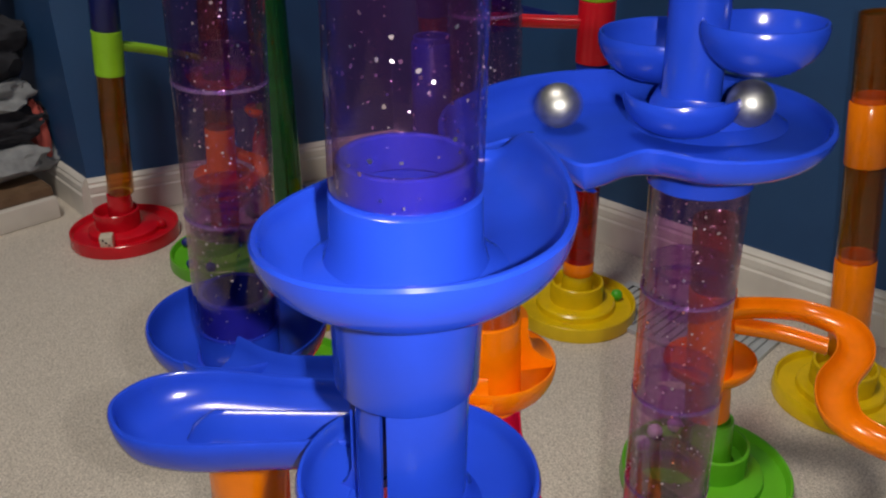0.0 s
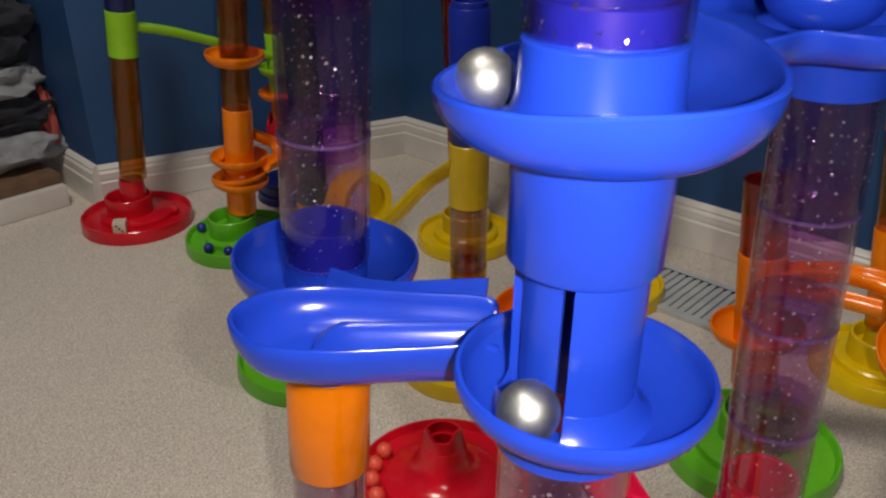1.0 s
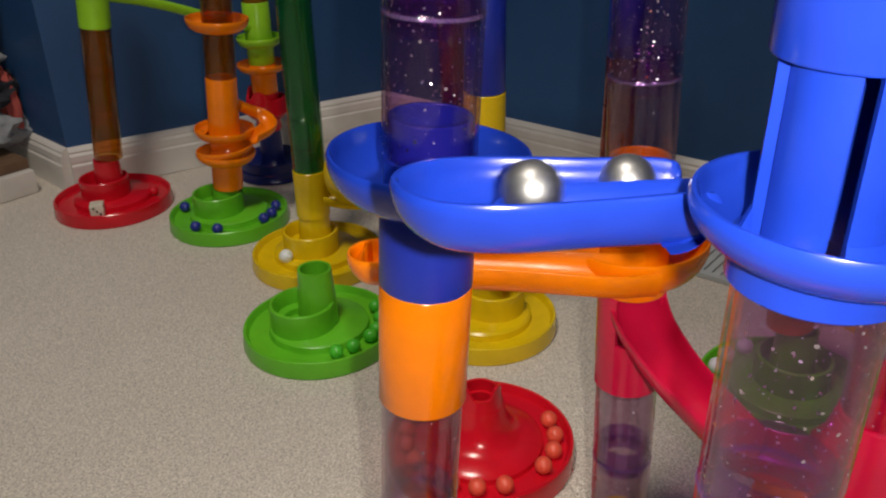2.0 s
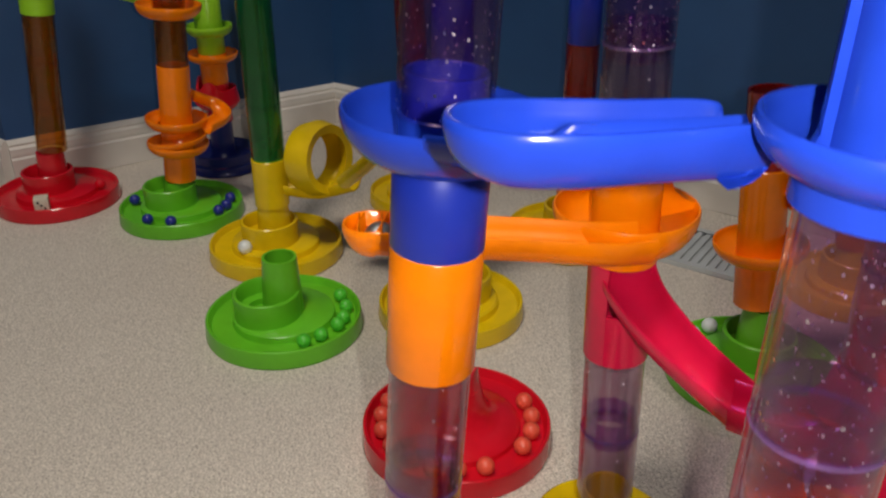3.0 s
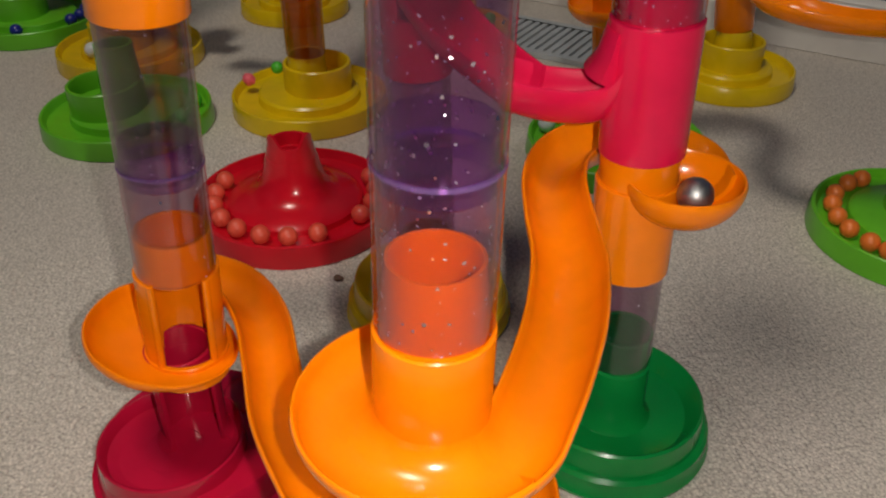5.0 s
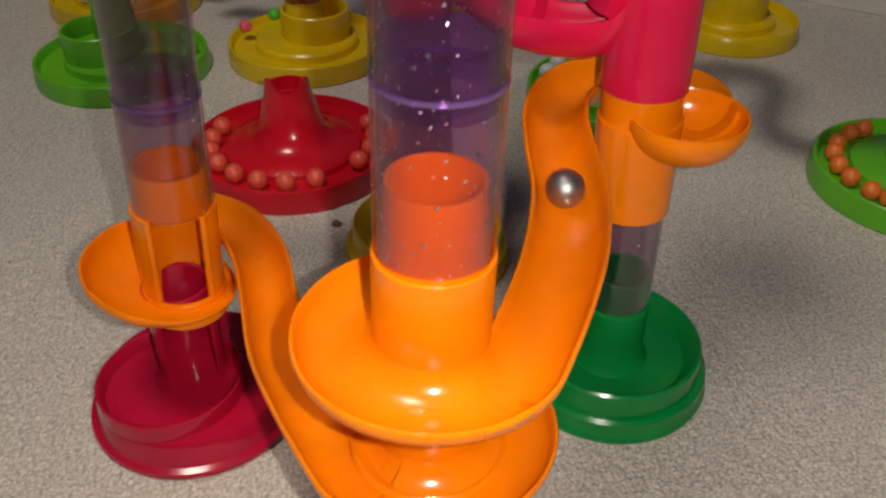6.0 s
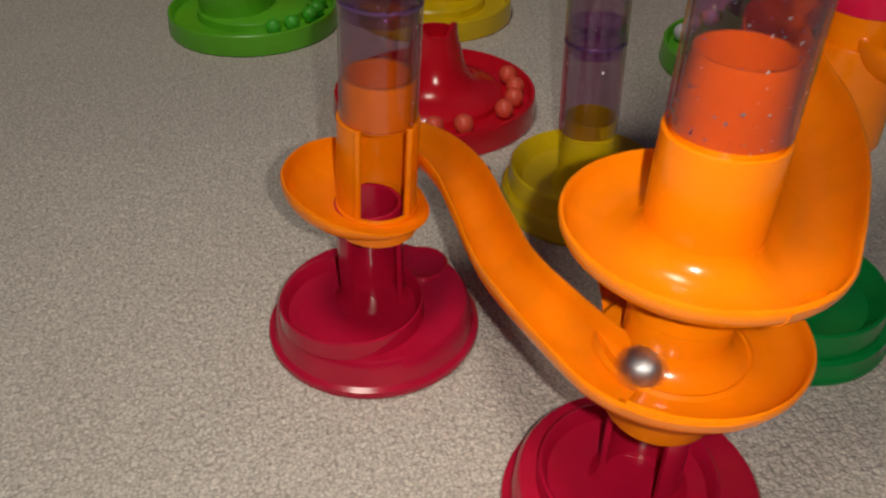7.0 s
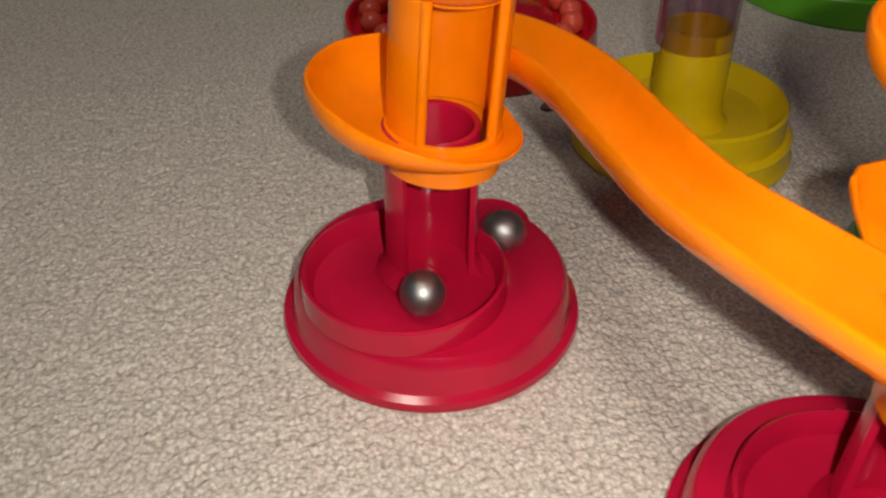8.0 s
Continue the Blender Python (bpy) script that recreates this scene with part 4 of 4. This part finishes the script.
━━━━━━
STATED GOAL: Reproduce the material above in full and without alteration, but skip all pictures.

SOLVED PROBLEM:
0.0 s
1.0 s
2.0 s
3.0 s
5.0 s
6.0 s
7.0 s
8.0 s
Continue the Blender Python (bpy) script that recreates this scene with part 4 of 4. This part finishes the script.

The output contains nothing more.